● PROBLEM REQUIREMENTS
Look in the material below for the line with "made[o].parent = made.get(o.parent, o.parent)" and the line with "return 1 + round(t * FPS)", then set down exactly those two lines and all lines between, nothing more.
--
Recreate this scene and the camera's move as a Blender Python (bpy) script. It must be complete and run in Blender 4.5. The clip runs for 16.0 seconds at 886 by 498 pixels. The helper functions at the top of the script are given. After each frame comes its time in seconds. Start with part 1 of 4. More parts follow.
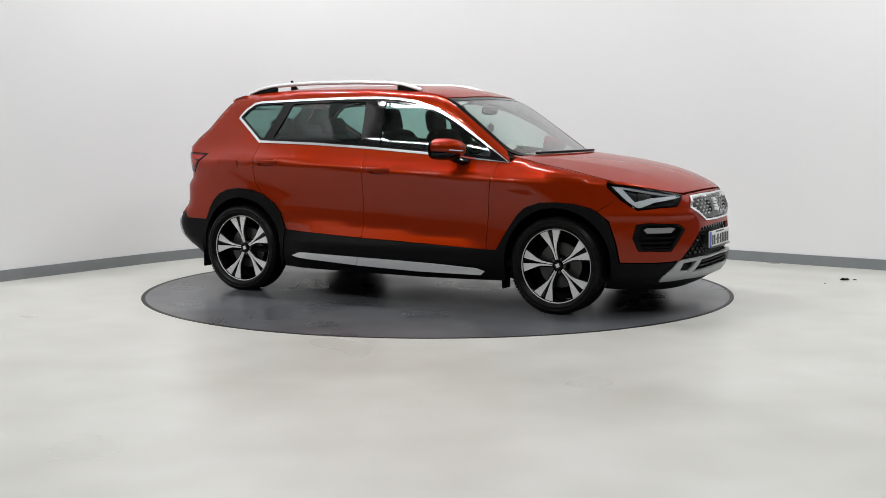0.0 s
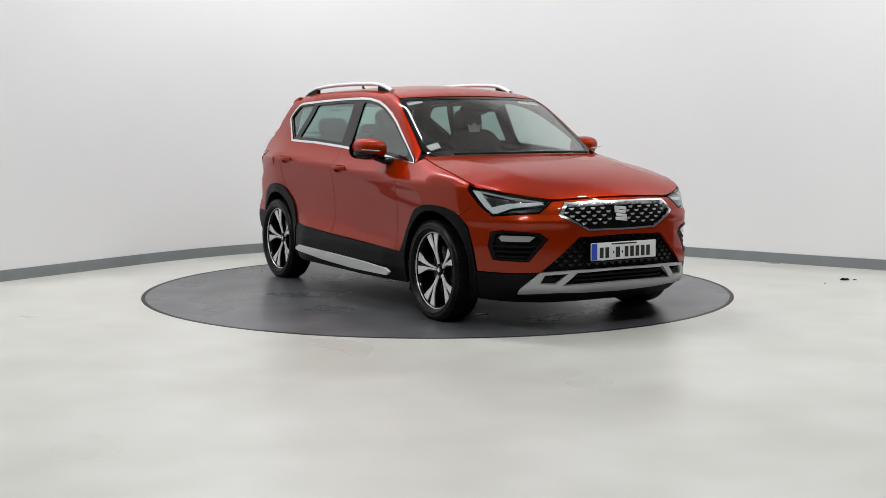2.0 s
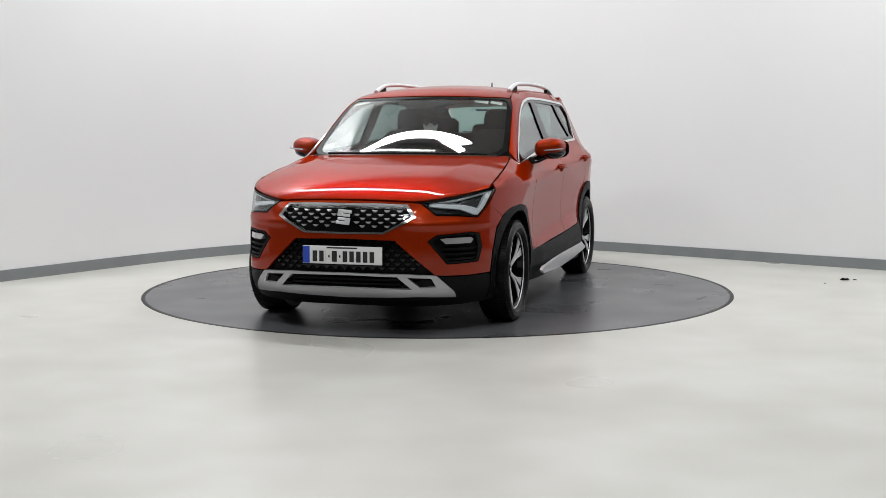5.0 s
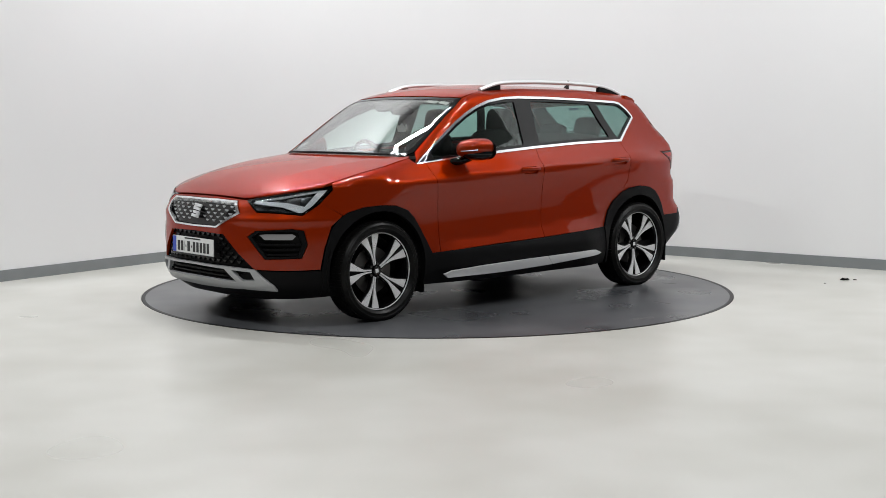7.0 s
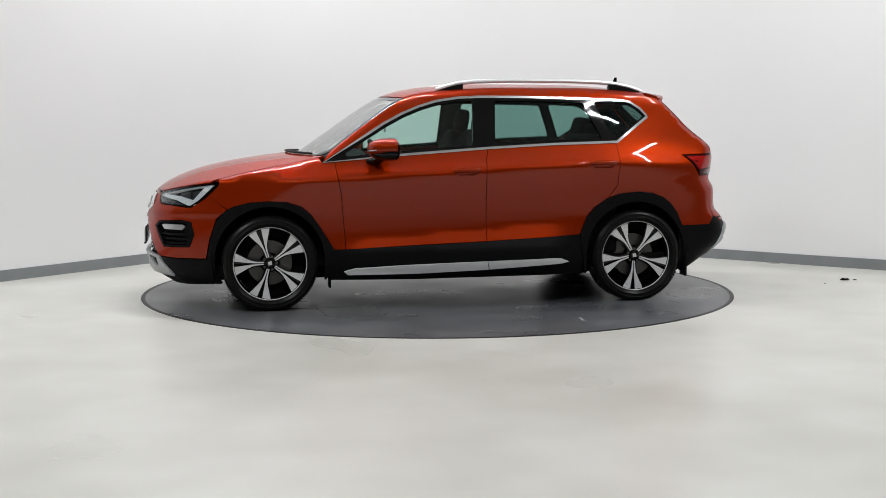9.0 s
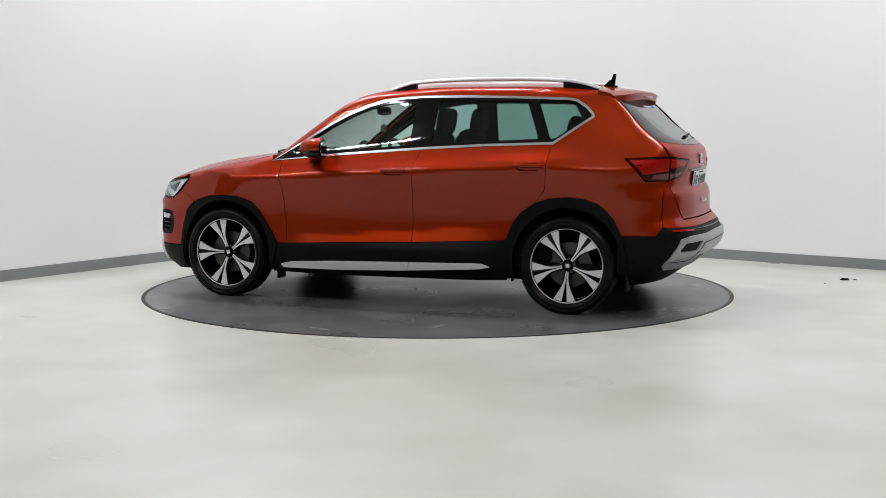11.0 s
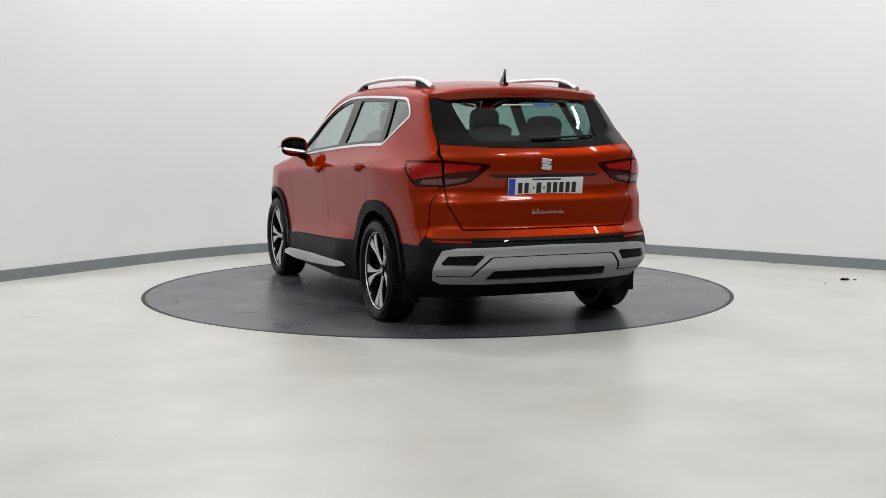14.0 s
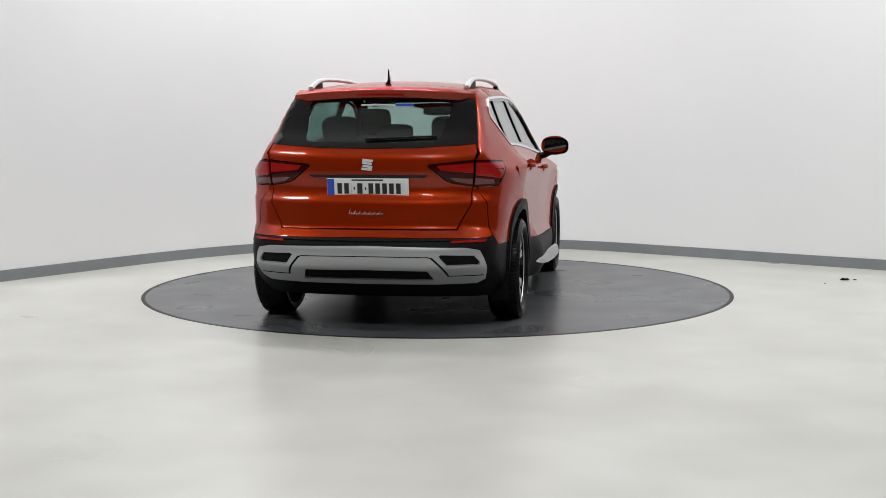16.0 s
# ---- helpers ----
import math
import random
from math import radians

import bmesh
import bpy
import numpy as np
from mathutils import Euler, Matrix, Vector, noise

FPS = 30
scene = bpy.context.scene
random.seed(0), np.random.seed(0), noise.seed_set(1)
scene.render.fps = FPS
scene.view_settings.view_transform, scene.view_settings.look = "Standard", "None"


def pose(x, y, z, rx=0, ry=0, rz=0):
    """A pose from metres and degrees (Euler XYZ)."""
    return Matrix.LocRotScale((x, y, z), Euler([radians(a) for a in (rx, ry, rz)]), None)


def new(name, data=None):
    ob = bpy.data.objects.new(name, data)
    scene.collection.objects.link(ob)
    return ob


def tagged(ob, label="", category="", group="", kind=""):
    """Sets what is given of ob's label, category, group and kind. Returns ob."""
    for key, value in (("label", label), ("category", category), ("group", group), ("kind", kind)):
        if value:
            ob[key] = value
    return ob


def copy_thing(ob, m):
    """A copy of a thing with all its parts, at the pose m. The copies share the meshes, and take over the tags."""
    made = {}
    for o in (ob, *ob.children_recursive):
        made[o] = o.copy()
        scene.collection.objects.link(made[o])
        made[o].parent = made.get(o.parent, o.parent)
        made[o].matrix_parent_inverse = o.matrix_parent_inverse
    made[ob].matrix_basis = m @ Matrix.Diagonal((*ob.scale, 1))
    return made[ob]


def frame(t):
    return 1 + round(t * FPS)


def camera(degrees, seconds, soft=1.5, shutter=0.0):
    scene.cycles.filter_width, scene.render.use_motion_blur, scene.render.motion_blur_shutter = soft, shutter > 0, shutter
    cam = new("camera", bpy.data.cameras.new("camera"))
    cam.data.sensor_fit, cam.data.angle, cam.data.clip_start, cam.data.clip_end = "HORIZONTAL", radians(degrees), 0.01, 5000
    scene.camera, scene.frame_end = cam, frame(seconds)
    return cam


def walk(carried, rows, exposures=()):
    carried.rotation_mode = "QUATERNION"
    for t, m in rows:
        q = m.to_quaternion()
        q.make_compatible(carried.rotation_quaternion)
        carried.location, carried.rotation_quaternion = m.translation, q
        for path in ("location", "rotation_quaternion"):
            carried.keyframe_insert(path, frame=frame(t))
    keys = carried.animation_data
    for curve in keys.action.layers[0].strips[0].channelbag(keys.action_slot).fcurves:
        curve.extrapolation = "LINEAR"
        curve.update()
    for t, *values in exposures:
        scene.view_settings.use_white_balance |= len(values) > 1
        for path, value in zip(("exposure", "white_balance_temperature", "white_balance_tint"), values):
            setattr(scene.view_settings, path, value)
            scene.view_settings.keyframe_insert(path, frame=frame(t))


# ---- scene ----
from mathutils import geometry

cam = camera(39.99, 16.0, soft=0.7)
STAND = pose(0, -9.5001, 1.293, 84.081, 0, -0.2508) @ pose(0, 0, 0, 0, 0, -0.1254)
walk(cam, [(0.0, STAND), (16.0, STAND)], exposures=[(0.0, 0.13), (16.0, 0.13)])


def heading(t):
    """The turntable's angle, in degrees, at t seconds."""
    return -28.371 - 15.7385 * t


# ---- world and light ----
world = bpy.data.worlds.new("world")
scene.world = world
world.use_nodes = True
world.node_tree.nodes["Background"].inputs[0].default_value = (0.9, 0.95, 1.0, 1)
world.node_tree.nodes["Background"].inputs[1].default_value = 0.01

CEILING = 5.4


def strip_lamp(x, y, length, along, watts, width=0.12):
    data = bpy.data.lights.new("strip_lamp", "AREA")
    data.shape, data.size, data.size_y = "RECTANGLE", length, width
    data.energy, data.color = watts, (0.975, 0.985, 1.0)
    ob = new("strip_lamp", data)
    ob.matrix_world = pose(x, y, CEILING - 0.14, 0, 0, along)
    return ob


# place, length, direction, power and width of each strip
# second and fourth are added fill; the others follow reflections in the glass
LAMPS = [(-1.25, 0.98, 3.4, -27, 165, 0.08), (3.8, -0.9, 2.6, -46, 132, 0.07), (-4.5, -2.9, 1.8, -41, 138, 0.07), (-0.6, -6.8, 1.5, 0, 140, 0.06), (3.4, -4.2, 1.6, 80, 70, 0.06)]
for lx, ly, ll, la, lw, lb in LAMPS:
    strip_lamp(lx, ly, ll, la, lw, lb)


# ---- materials ----
def material(name, color, rough=0.5, metal=0.0, coat=0.0, coat_rough=0.03, spec=0.5):
    m = bpy.data.materials.new(name)
    m.use_nodes = True
    b = m.node_tree.nodes["Principled BSDF"]
    b.inputs["Base Color"].default_value = (*color, 1)
    b.inputs["Roughness"].default_value = rough
    b.inputs["Metallic"].default_value = metal
    b.inputs["Coat Weight"].default_value = coat
    b.inputs["Coat Roughness"].default_value = coat_rough
    b.inputs["Specular IOR Level"].default_value = spec
    return m


def vary(m, scale, low, high, socket="Base Color", detail=4, coords="Object", stretch=(1, 1, 1), window=(0.1, 0.9)):
    """Lets noise run a socket between two values."""
    t = m.node_tree
    b = t.nodes["Principled BSDF"]
    co, mp = t.nodes.new("ShaderNodeTexCoord"), t.nodes.new("ShaderNodeMapping")
    mp.inputs["Scale"].default_value = stretch
    n, r = t.nodes.new("ShaderNodeTexNoise"), t.nodes.new("ShaderNodeMapRange")
    n.inputs["Scale"].default_value, n.inputs["Detail"].default_value = scale, detail
    t.links.new(co.outputs[coords], mp.inputs[0])
    t.links.new(mp.outputs[0], n.inputs["Vector"])
    r.inputs[1].default_value, r.inputs[2].default_value = window
    r.clamp = False
    t.links.new(n.outputs["Fac"], r.inputs[0])
    if isinstance(low, tuple):
        x = t.nodes.new("ShaderNodeMix")
        x.data_type = "RGBA"
        x.clamp_factor = False
        x.inputs[6].default_value, x.inputs[7].default_value = (*low, 1), (*high, 1)
        t.links.new(r.outputs[0], x.inputs[0])
        t.links.new(x.outputs[2], b.inputs[socket])
        return x
    r.inputs[3].default_value, r.inputs[4].default_value = low, high
    t.links.new(r.outputs[0], b.inputs[socket])
    return r


def clouds(m, scales, low, high):
    """Soft stains at two sizes between two colours."""
    t = m.node_tree
    co, last = t.nodes.new("ShaderNodeTexCoord"), None
    for scale, share in zip(scales, (0.6, 0.4)):
        n, k = t.nodes.new("ShaderNodeTexNoise"), t.nodes.new("ShaderNodeMath")
        n.inputs["Scale"].default_value, n.inputs["Detail"].default_value = scale, 1
        n.inputs["Roughness"].default_value = 0.55
        t.links.new(co.outputs["Object"], n.inputs["Vector"])
        k.operation, k.inputs[1].default_value, k.inputs[2].default_value = "MULTIPLY_ADD", share, 0.0
        t.links.new(n.outputs["Fac"], k.inputs[0])
        if last:
            t.links.new(last.outputs[0], k.inputs[2])
        last = k
    r, x = t.nodes.new("ShaderNodeMapRange"), t.nodes.new("ShaderNodeMix")
    r.inputs[1].default_value, r.inputs[2].default_value = 0.34, 0.66
    t.links.new(last.outputs[0], r.inputs[0])
    x.data_type = "RGBA"
    x.inputs[6].default_value, x.inputs[7].default_value = (*low, 1), (*high, 1)
    t.links.new(r.outputs[0], x.inputs[0])
    t.links.new(x.outputs[2], t.nodes["Principled BSDF"].inputs["Base Color"])


def relief(m, scale, strength, distance=0.002, detail=3, stretch=(1, 1, 1)):
    t = m.node_tree
    b = t.nodes["Principled BSDF"]
    co, mp = t.nodes.new("ShaderNodeTexCoord"), t.nodes.new("ShaderNodeMapping")
    mp.inputs["Scale"].default_value = stretch
    n, u = t.nodes.new("ShaderNodeTexNoise"), t.nodes.new("ShaderNodeBump")
    n.inputs["Scale"].default_value, n.inputs["Detail"].default_value = scale, detail
    u.inputs["Strength"].default_value, u.inputs["Distance"].default_value = strength, distance
    t.links.new(co.outputs["Object"], mp.inputs[0])
    t.links.new(mp.outputs[0], n.inputs["Vector"])
    t.links.new(n.outputs["Fac"], u.inputs["Height"])
    t.links.new(u.outputs[0], b.inputs["Normal"])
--
● RESULT
        made[o].parent = made.get(o.parent, o.parent)
        made[o].matrix_parent_inverse = o.matrix_parent_inverse
    made[ob].matrix_basis = m @ Matrix.Diagonal((*ob.scale, 1))
    return made[ob]


def frame(t):
    return 1 + round(t * FPS)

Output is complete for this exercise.